Advertisement

Virtually Overlooked: Karnov

Welcome to our weekly feature, Virtually Overlooked, wherein we talk about games that aren't on the Virtual Console yet, but should be. Call it a retro-speculative.

Talking about Fighter's History last week put us in a bit of a Karnov kind of mood (which we didn't realize existed until we were in it). Data East's Karnov is something that seems to have gotten into our NES collection by accident. Everybody seems to have a copy, but the game is too weird to have been intentionally popular. It's one of those games that someone lends you and then moves away, or that you get in a bundle at a garage sale, or from a closeout at a video rental store. There's not anything particularly attractive about Karnov, nothing that would cause kids to pick up the bald-fat-shirtless-Eastern-European-guy game off of the shelf. But, then, this was a system whose best-known mascot was a miniature plumber.


Karnov is an NES port of an arcade game, both of which star a guy named Karnov who ... flaps his arms around and spits fireballs at monsters in a rocky, ruinous landscape. Okay, having no idea what's supposed to be going on, we checked Wikipedia, which says that he is a circus performer "on a quest to search for treasures." Oh!
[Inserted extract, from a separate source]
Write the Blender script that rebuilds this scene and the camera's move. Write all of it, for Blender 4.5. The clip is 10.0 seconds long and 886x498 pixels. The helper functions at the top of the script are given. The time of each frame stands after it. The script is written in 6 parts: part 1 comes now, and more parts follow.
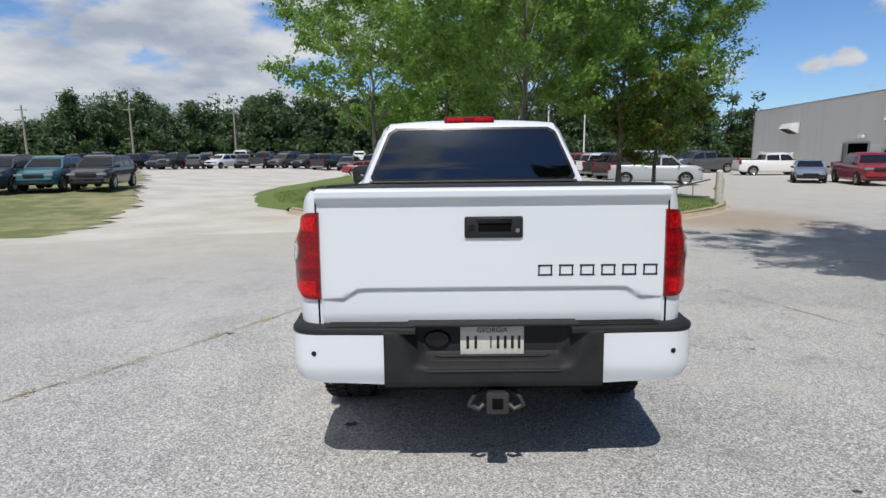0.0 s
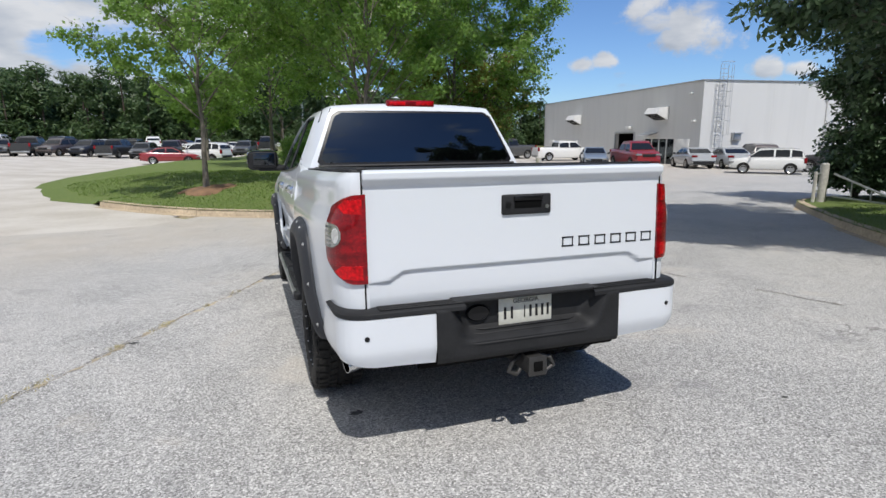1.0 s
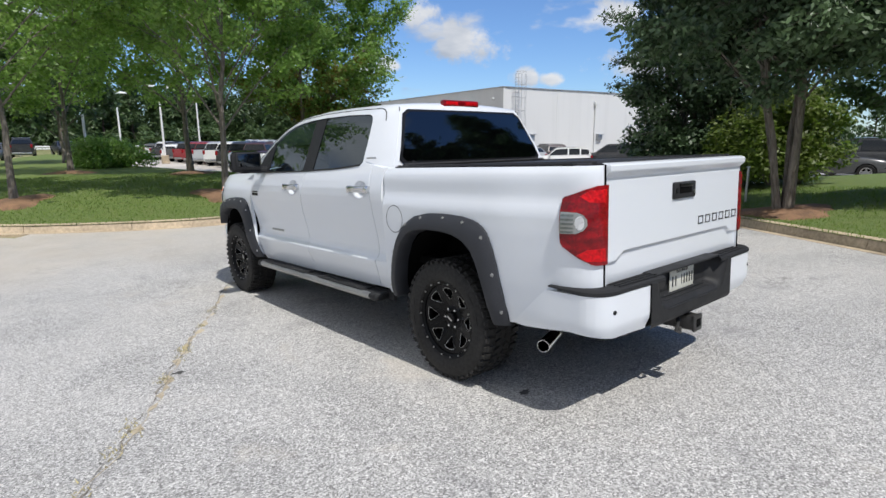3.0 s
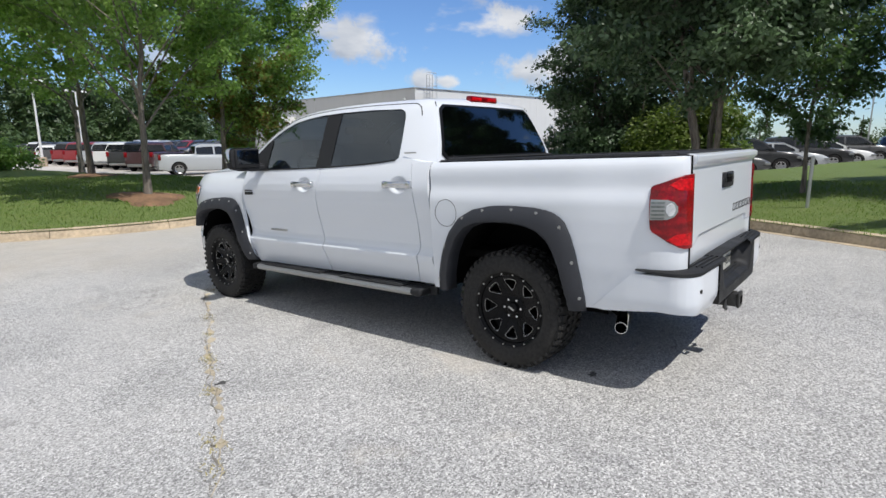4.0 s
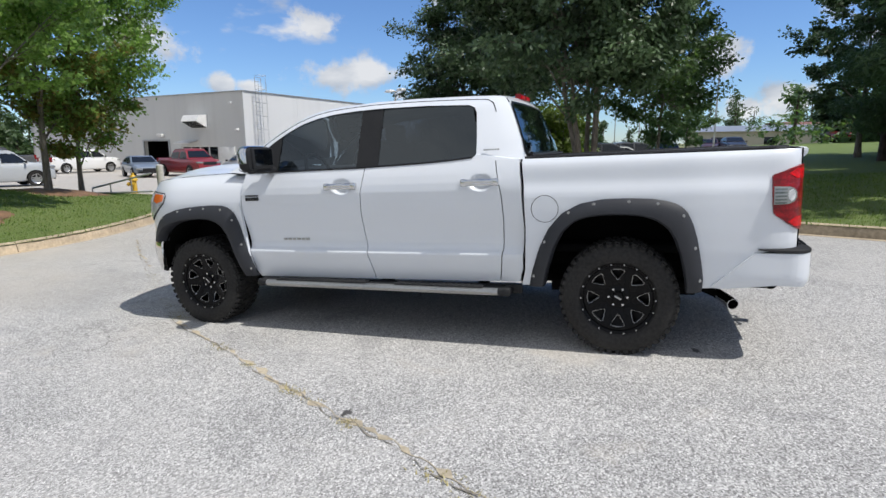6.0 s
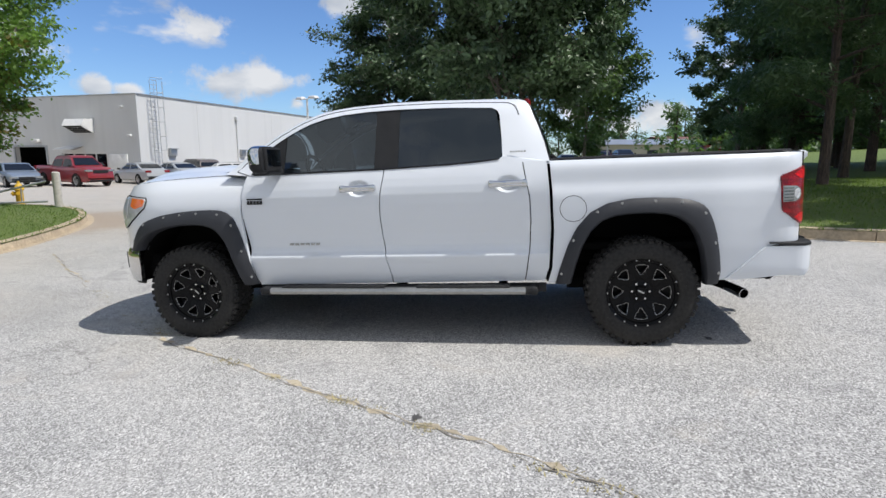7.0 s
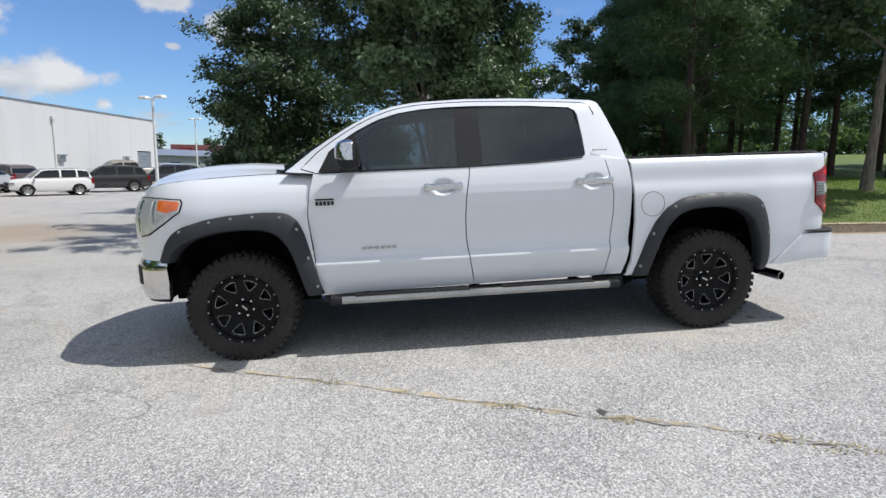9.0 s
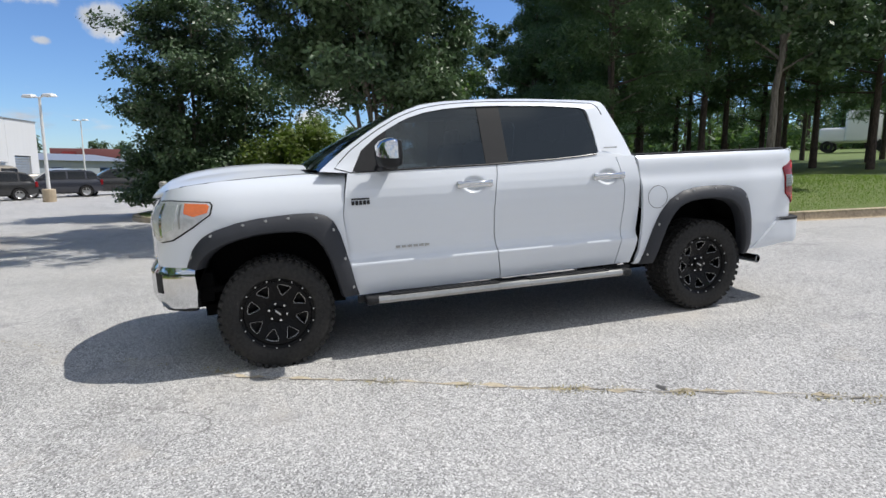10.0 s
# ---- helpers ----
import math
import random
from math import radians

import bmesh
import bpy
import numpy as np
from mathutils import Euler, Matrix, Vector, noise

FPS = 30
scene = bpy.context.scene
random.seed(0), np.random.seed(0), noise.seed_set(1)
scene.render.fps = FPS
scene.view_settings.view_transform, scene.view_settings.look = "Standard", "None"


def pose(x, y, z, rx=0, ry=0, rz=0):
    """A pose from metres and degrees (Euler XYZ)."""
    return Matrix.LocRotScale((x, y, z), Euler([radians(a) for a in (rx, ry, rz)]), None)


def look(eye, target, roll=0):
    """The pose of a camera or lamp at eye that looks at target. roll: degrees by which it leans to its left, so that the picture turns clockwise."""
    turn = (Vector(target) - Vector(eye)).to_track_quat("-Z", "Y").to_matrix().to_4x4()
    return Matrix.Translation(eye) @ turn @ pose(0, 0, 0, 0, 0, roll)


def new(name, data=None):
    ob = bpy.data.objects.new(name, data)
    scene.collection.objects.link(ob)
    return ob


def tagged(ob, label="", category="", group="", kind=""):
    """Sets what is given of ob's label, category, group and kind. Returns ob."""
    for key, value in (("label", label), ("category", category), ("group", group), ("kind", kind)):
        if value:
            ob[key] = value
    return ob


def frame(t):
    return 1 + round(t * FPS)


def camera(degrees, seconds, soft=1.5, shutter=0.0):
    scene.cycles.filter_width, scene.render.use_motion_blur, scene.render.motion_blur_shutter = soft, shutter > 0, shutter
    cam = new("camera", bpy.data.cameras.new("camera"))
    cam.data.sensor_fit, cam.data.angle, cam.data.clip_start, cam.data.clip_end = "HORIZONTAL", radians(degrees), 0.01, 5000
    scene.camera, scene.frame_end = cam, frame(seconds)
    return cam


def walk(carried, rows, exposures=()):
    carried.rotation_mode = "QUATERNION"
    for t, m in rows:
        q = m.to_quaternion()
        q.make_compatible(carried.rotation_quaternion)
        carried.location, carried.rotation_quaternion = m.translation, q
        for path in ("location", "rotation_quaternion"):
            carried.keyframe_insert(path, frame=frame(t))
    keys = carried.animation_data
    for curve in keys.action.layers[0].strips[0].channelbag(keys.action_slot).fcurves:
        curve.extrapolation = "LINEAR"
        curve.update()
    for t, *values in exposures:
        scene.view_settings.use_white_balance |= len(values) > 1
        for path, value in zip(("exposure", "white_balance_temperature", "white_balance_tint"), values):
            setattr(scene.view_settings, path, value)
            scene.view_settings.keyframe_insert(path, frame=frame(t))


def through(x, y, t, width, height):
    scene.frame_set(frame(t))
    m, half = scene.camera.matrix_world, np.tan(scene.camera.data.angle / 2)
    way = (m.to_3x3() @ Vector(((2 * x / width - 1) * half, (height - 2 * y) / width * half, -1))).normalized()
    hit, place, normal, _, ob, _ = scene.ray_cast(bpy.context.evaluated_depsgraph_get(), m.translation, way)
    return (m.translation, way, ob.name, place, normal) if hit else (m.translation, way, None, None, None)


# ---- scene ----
cam = camera(77.8, 10.0)
PATH = [
    (0, (0.0000, 0.0000, 1.4600), (-0.000, 9.850, -0.266), -0.65),
    (0.5, (-0.5440, 0.0104, 1.4613), (1.146, 9.716, -0.255), -0.83),
    (1, (-1.0746, 0.0952, 1.4390), (2.217, 9.329, -0.534), -0.25),
    (1.5, (-1.5973, 0.2186, 1.4163), (2.716, 8.994, -0.680), -0.45),
    (2, (-2.1415, 0.4037, 1.4235), (2.768, 8.847, -0.721), -0.47),
    (2.5, (-2.5982, 0.6580, 1.4318), (3.056, 8.655, -0.586), -0.65),
    (3, (-3.0352, 0.9703, 1.4265), (3.373, 8.391, -0.541), -0.35),
    (4.5, (-4.1212, 2.1118, 1.3652), (4.020, 7.588, -0.564), -0.63),
    (5, (-4.3665, 2.5516, 1.3564), (4.213, 7.333, -0.523), -1.07),
    (5.5, (-4.5351, 3.0335, 1.3413), (4.390, 7.144, -0.515), -0.86),
    (7, (-4.9205, 4.4300, 1.2448), (4.811, 6.026, -0.416), 0.22),
    (7.5, (-4.9792, 4.8994, 1.2261), (4.870, 5.792, -0.258), -0.46),
    (8, (-4.9524, 5.3616, 1.2147), (4.947, 5.524, -0.190), -0.44),
    (8.5, (-4.9175, 5.8508, 1.1760), (4.982, 5.371, -0.156), 0.56),
    (9, (-4.8548, 6.3289, 1.1392), (4.955, 5.071, -0.340), 0.61),
    (9.5, (-4.7977, 6.7952, 1.1118), (4.866, 4.695, -0.374), 0.38),
    (10, (-4.7458, 7.2705, 1.1050), (4.725, 4.401, -0.332), -0.10),
]
walk(cam, [(t, look(eye, target, roll)) for t, eye, target, roll in PATH],
     exposures=[(0.0, -0.38), (1.0, -0.33), (2.0, -0.27), (3.0, -0.21), (5.0, -0.22), (10.0, -0.20)])

# ---- sky and sun ----
SUN_FROM = Vector((-0.060, -0.575, 1.0)).normalized()

world = bpy.data.worlds.new("sky_world")
scene.world = world
world.use_nodes = True


# single cumulus heaps: direction and apparent radius
CUMULUS = [(-0.484, 0.856, 0.183, 0.056), (-0.353, 0.926, 0.135, 0.048), (-0.596, 0.798, 0.085, 0.029), (-0.39, 0.904, 0.175, 0.037), (0.545, 0.83, 0.12, 0.022), (0.603, 0.773, 0.199, 0.044), (0.652, 0.743, 0.154, 0.031), (0.573, 0.809, 0.126, 0.023), (0.678, 0.717, 0.164, 0.056), (0.756, 0.647, 0.102, 0.024), (0.828, 0.525, 0.196, 0.036), (0.85, 0.513, 0.12, 0.049), (0.986, -0.098, 0.131, 0.048), (0.995, -0.059, 0.081, 0.031), (0.989, -0.138, 0.056, 0.037), (0.892, 0.435, 0.123, 0.051), (0.911, 0.403, 0.088, 0.023), (0.777, 0.621, 0.1, 0.021), (0.918, 0.31, 0.248, 0.032), (0.976, -0.207, 0.07, 0.054), (0.95, 0.225, 0.217, 0.03), (0.934, 0.307, 0.181, 0.01)]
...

Well, at least that illuminates one aspect of the game for us -- the story, indeed, does not matter.


What matters is that you're jumping around, collecting K symbols for extra lives and weapons for extra abilities (also you get a ladder for ... climbing up areas) and shooting fireballs. You can pick up stationary fireball symbols on the ground that allow you to shoot formations of two or three fireballs at a time. These fireball items also restore health -- Karnov can take two hits, after the first of which he inexplicably turns blue, and the fireball item restores his human-like coloring.

Karnov is one of the most unintentionally creepy games on the NES. The enemies don't have any consistent visual style -- some have outlines, some don't, some are detailed-looking, and others are cartoonish -- and don't even really make sense. The first boss is a floating fish monster who throws projectiles out of some kind of seed bag around its shoulder. The game's single repeating stage music is a roughly thirty-second loop that alternates between upbeat circus-type music and a more urgent, nerve-wracking tune. This song repeats over and over again through every second of the game except when you complete a stage or die. The death theme is the happiest tune in the game, and the least annoying.


The creepiest thing about Karnov -- something that takes a long time to pinpoint -- is that the monsters make no noise. Karnov's fireball-shooting makes a noise, and using items makes a noise, but the enemies' movements are totally silent. Which, along with the generally bizarre character of the game, lends a horror-movie sense of something just being wrong. The fact that weird technically-motivated decisions like that can affect the feel of the game so much is something we love about the NES. Also that it was, at one point, financially viable to publish this game in large quantities.